[Available data start]

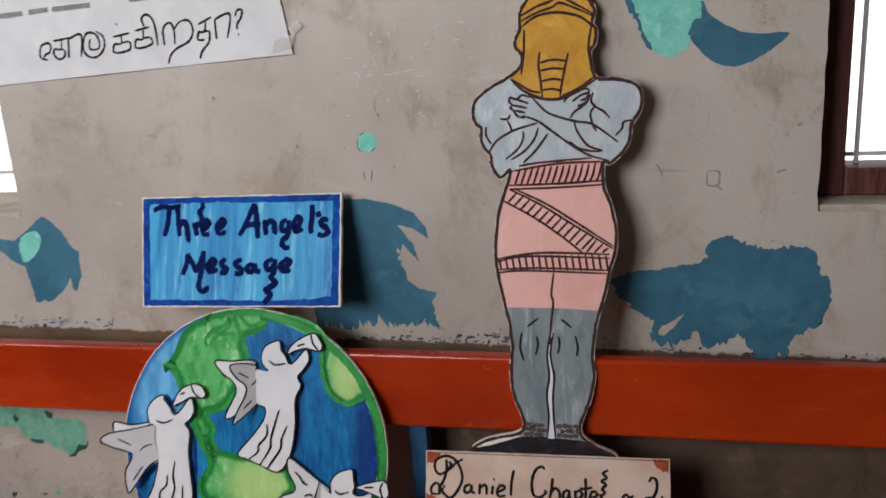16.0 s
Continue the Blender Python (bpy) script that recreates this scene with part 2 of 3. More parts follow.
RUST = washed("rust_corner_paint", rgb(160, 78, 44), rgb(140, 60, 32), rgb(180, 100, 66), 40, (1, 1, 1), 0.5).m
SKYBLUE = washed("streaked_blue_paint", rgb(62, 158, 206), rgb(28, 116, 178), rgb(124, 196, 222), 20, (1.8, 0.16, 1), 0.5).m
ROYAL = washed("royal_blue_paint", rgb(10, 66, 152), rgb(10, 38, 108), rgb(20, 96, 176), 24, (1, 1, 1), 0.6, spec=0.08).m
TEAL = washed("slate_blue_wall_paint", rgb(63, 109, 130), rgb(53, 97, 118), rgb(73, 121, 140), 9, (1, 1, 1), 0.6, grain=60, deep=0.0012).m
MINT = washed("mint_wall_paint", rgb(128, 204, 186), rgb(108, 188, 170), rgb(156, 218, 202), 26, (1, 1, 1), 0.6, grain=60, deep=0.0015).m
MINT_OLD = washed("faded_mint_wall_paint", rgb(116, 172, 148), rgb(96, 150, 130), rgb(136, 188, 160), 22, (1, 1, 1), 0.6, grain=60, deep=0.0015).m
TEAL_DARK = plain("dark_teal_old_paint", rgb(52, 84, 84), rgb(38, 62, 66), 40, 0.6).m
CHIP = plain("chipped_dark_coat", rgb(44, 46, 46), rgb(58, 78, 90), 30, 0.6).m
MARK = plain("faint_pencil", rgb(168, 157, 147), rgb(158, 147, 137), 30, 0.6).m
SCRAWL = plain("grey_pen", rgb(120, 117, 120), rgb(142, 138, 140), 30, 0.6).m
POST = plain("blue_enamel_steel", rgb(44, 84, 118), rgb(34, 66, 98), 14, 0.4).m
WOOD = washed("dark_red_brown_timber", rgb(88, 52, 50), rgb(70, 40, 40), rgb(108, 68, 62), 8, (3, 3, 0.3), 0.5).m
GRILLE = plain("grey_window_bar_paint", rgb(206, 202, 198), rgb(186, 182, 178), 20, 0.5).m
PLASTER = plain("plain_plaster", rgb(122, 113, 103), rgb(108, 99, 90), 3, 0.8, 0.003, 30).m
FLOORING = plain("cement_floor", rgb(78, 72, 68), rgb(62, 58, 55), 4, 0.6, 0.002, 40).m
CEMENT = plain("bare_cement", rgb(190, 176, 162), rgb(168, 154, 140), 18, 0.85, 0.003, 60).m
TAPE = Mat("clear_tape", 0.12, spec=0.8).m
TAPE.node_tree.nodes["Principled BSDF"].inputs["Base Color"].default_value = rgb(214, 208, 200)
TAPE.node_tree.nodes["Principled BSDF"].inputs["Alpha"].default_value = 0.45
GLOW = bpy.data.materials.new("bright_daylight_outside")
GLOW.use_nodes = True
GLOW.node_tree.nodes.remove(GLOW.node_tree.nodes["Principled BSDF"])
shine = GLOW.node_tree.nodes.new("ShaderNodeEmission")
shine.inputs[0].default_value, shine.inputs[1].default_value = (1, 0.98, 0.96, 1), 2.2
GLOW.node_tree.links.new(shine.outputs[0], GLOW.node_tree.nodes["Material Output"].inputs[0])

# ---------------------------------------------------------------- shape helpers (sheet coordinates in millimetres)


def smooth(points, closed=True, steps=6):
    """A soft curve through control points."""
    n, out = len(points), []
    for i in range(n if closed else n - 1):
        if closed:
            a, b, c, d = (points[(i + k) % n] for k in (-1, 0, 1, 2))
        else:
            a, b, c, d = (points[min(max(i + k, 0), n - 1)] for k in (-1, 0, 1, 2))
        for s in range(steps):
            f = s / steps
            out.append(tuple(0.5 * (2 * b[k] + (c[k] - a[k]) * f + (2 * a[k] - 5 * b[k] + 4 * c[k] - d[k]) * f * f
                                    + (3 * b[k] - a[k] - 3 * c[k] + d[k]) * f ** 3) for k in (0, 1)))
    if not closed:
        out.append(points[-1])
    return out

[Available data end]

**Request**
Without the pictures, transcribe the listing above exactly.

**Task result**
16.0 s
Continue the Blender Python (bpy) script that recreates this scene with part 2 of 3. More parts follow.
RUST = washed("rust_corner_paint", rgb(160, 78, 44), rgb(140, 60, 32), rgb(180, 100, 66), 40, (1, 1, 1), 0.5).m
SKYBLUE = washed("streaked_blue_paint", rgb(62, 158, 206), rgb(28, 116, 178), rgb(124, 196, 222), 20, (1.8, 0.16, 1), 0.5).m
ROYAL = washed("royal_blue_paint", rgb(10, 66, 152), rgb(10, 38, 108), rgb(20, 96, 176), 24, (1, 1, 1), 0.6, spec=0.08).m
TEAL = washed("slate_blue_wall_paint", rgb(63, 109, 130), rgb(53, 97, 118), rgb(73, 121, 140), 9, (1, 1, 1), 0.6, grain=60, deep=0.0012).m
MINT = washed("mint_wall_paint", rgb(128, 204, 186), rgb(108, 188, 170), rgb(156, 218, 202), 26, (1, 1, 1), 0.6, grain=60, deep=0.0015).m
MINT_OLD = washed("faded_mint_wall_paint", rgb(116, 172, 148), rgb(96, 150, 130), rgb(136, 188, 160), 22, (1, 1, 1), 0.6, grain=60, deep=0.0015).m
TEAL_DARK = plain("dark_teal_old_paint", rgb(52, 84, 84), rgb(38, 62, 66), 40, 0.6).m
CHIP = plain("chipped_dark_coat", rgb(44, 46, 46), rgb(58, 78, 90), 30, 0.6).m
MARK = plain("faint_pencil", rgb(168, 157, 147), rgb(158, 147, 137), 30, 0.6).m
SCRAWL = plain("grey_pen", rgb(120, 117, 120), rgb(142, 138, 140), 30, 0.6).m
POST = plain("blue_enamel_steel", rgb(44, 84, 118), rgb(34, 66, 98), 14, 0.4).m
WOOD = washed("dark_red_brown_timber", rgb(88, 52, 50), rgb(70, 40, 40), rgb(108, 68, 62), 8, (3, 3, 0.3), 0.5).m
GRILLE = plain("grey_window_bar_paint", rgb(206, 202, 198), rgb(186, 182, 178), 20, 0.5).m
PLASTER = plain("plain_plaster", rgb(122, 113, 103), rgb(108, 99, 90), 3, 0.8, 0.003, 30).m
FLOORING = plain("cement_floor", rgb(78, 72, 68), rgb(62, 58, 55), 4, 0.6, 0.002, 40).m
CEMENT = plain("bare_cement", rgb(190, 176, 162), rgb(168, 154, 140), 18, 0.85, 0.003, 60).m
TAPE = Mat("clear_tape", 0.12, spec=0.8).m
TAPE.node_tree.nodes["Principled BSDF"].inputs["Base Color"].default_value = rgb(214, 208, 200)
TAPE.node_tree.nodes["Principled BSDF"].inputs["Alpha"].default_value = 0.45
GLOW = bpy.data.materials.new("bright_daylight_outside")
GLOW.use_nodes = True
GLOW.node_tree.nodes.remove(GLOW.node_tree.nodes["Principled BSDF"])
shine = GLOW.node_tree.nodes.new("ShaderNodeEmission")
shine.inputs[0].default_value, shine.inputs[1].default_value = (1, 0.98, 0.96, 1), 2.2
GLOW.node_tree.links.new(shine.outputs[0], GLOW.node_tree.nodes["Material Output"].inputs[0])

# ---------------------------------------------------------------- shape helpers (sheet coordinates in millimetres)


def smooth(points, closed=True, steps=6):
    """A soft curve through control points."""
    n, out = len(points), []
    for i in range(n if closed else n - 1):
        if closed:
            a, b, c, d = (points[(i + k) % n] for k in (-1, 0, 1, 2))
        else:
            a, b, c, d = (points[min(max(i + k, 0), n - 1)] for k in (-1, 0, 1, 2))
        for s in range(steps):
            f = s / steps
            out.append(tuple(0.5 * (2 * b[k] + (c[k] - a[k]) * f + (2 * a[k] - 5 * b[k] + 4 * c[k] - d[k]) * f * f
                                    + (3 * b[k] - a[k] - 3 * c[k] + d[k]) * f ** 3) for k in (0, 1)))
    if not closed:
        out.append(points[-1])
    return out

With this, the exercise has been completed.